While Unix considered the filename to be a single string and did not actually recognize the concept of an extension, DEC operating systems had a tradition of separating the name from the extension, and supplying the "default extension" if it was omitted in particular contexts. That's where I got the idea from of leaving it up to the implementation to use whatever extension the implementation wanted to use, and it allowed the implementation to not even have this a file on disk. (I was DEC's rep. on the committee at the time.)

Differentiating between the standard and the pre-standard headers was an added benefit.

The standard way (and the only one guaranteed to work) is <iostream>. On gcc, <iostream.h> (which might need to be included as <backward/iostream.h>) pulls the relevant declarations to the global namespace (so you do not need the std:: namespace prefix).

"iostream.h" would try first from the directory with your source code, since "" is meant for headers from your project. <> should always be used for system headers, and "" for your own headers.

Typically <> is used for system or standard library files whereas "" is used for project files. I would not be surprised if your compiler searches locally and when it cannot find it it defaults to the standard library version.

As for the .h, I don't think that it actually matters if you use C. In C++, I remember vaguely that there was a newer version and an older version and that without the h it was supposed to be the new version, but I'm not even sure the old version still exists.

These are really two different questions.

  • The difference between the .h and extensionless headers with the same name is historical. The ones with the .h extension are from the original C++ standard which did not have some modern features such as namespaces and templates. It was simpler for the new standard to put that same functionality in new header files to be able to use these new features and keep the old (.h) files for backward compatibility of legacy code.

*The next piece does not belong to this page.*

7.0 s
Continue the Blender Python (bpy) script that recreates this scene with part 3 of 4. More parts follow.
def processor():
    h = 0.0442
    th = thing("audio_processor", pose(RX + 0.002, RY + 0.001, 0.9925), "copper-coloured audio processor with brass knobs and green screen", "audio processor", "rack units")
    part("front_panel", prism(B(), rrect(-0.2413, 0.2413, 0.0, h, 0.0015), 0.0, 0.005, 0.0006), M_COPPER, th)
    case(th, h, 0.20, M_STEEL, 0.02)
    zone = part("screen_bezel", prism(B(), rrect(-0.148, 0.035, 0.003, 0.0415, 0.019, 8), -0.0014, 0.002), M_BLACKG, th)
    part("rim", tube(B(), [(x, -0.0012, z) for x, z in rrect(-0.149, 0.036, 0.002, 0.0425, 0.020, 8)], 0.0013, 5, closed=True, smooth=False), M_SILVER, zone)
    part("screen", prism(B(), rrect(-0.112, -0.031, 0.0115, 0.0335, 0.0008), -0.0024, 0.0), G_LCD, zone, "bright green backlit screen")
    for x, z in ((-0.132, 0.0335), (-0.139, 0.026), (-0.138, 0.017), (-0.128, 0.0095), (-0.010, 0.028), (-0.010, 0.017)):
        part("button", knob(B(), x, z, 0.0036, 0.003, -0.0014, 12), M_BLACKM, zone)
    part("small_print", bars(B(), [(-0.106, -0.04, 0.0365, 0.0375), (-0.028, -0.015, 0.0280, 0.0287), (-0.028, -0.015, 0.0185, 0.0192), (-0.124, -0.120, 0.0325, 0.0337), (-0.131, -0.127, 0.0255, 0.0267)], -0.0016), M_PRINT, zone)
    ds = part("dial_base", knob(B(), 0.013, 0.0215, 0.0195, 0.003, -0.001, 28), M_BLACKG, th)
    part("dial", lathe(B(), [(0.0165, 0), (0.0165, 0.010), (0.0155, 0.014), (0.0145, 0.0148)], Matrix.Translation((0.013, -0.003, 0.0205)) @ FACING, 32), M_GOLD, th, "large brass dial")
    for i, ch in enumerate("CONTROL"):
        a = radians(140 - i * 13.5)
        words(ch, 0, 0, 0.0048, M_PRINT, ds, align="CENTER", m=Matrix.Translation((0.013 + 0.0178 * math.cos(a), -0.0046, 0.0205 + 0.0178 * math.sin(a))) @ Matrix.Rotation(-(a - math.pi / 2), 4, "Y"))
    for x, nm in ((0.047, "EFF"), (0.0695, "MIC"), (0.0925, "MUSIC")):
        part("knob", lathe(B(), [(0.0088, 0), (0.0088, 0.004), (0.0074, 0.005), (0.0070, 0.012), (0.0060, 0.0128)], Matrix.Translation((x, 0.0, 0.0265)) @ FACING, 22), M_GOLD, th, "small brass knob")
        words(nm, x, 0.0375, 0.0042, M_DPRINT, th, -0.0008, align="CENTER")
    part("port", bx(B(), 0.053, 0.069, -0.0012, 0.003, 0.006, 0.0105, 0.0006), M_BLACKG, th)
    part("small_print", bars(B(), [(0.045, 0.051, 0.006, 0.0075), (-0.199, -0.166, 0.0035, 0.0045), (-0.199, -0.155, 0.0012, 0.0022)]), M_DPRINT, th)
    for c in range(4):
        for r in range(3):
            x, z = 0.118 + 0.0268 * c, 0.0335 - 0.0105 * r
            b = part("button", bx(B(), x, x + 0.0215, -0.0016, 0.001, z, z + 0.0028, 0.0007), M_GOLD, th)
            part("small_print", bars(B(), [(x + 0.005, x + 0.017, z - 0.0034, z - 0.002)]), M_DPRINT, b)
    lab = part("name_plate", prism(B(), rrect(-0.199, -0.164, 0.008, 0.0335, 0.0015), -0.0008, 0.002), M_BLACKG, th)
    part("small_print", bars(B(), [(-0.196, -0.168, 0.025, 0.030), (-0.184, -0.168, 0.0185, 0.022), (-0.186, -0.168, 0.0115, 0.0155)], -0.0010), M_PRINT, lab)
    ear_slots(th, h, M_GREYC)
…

  • The difference between the #include <...> and #include "..." format is the order in which the compiler looks for files. This is generally implementation dependent, but the idea is that the <> format looks in system include directories first, while "" looks in the same directory as the source file that #included it first.

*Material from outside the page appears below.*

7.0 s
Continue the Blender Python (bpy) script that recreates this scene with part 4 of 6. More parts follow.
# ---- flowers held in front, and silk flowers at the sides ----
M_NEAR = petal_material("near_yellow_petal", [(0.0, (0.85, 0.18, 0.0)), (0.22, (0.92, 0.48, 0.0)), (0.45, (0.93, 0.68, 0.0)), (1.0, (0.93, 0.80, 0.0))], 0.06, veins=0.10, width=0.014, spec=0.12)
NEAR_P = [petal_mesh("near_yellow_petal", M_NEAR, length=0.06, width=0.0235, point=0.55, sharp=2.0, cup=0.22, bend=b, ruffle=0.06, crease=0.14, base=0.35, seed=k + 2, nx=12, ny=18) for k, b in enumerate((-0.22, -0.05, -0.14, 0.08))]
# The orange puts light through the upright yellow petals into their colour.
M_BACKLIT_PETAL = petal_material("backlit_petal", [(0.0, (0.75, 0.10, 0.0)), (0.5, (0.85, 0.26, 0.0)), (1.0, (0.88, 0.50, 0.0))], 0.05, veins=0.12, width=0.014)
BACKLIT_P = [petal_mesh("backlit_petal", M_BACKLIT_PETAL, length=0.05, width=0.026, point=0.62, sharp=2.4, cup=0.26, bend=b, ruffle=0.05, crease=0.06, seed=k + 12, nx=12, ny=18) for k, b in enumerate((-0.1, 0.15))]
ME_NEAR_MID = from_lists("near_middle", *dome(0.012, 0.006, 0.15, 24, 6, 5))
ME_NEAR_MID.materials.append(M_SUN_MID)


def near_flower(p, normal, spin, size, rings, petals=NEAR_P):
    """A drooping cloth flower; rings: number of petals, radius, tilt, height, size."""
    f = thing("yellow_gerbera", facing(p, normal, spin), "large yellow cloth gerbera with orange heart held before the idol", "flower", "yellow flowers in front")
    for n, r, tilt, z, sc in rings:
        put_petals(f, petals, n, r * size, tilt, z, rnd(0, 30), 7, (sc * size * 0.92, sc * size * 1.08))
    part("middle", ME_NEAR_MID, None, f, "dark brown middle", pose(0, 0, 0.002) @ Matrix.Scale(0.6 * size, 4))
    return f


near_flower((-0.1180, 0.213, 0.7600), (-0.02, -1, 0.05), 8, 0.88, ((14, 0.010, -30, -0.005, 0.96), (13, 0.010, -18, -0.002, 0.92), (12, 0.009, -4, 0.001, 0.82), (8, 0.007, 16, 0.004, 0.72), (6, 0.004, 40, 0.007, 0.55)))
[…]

The simple answer to the first answer is that iostream.h doesn't exist, at least in the GCC implementation. If you're on *nix, type

% locate iostream.h
/usr/include/c++/3.4.3/backward/iostream.h

and

% locate iostream
/usr/include/c++/3.4.3/iostream
/usr/include/c++/3.4.3/backward/iostream.h

As Zee's article says, iostream.h is for backward compatibility.

Regarding the names of the standard C++ header files, in the early days (first 2 years) of X3J16, we faced an argument over what the extension should be on the standard C++ header files. In use at the time by various vendors (and influenced by constraints that some operating systems placed on file names) I believe there were .h, .H, .h++, .hpp, .HXX, and possibly others. In a library group meeting I suggested that we leave the extension off, and leave it up to the implementation to supply a default file extension of its choosing if there was none in the include line, or use the name as a key in a database of pre-compiled header files if desired. [While Unix-like systems treat the filename and 'extension' as a single string, I was representing DEC on the committee, and many DEC operating systems stored the extension in the directory as a separate field from the name. So DEC operating systems had a strong tradition of applying a default extension based on what program was accessing the file for what purpose. Telling an assembler 'X,Y=Z' might result in reading input file Z.MAC (macro) and writing output files X.OBJ and Y.LST.] Anyway, it avoided a long, no-win debate, so the group went along with it, and Andy Koenig presented the group's conclusions on this (among others) to the entire committee which accepted it. I find it somewhat amusing that implementations missed the whole point that they could apply a default extension of their choice (which I would think would be useful to editors and other tools) and just left the extension off of the file name.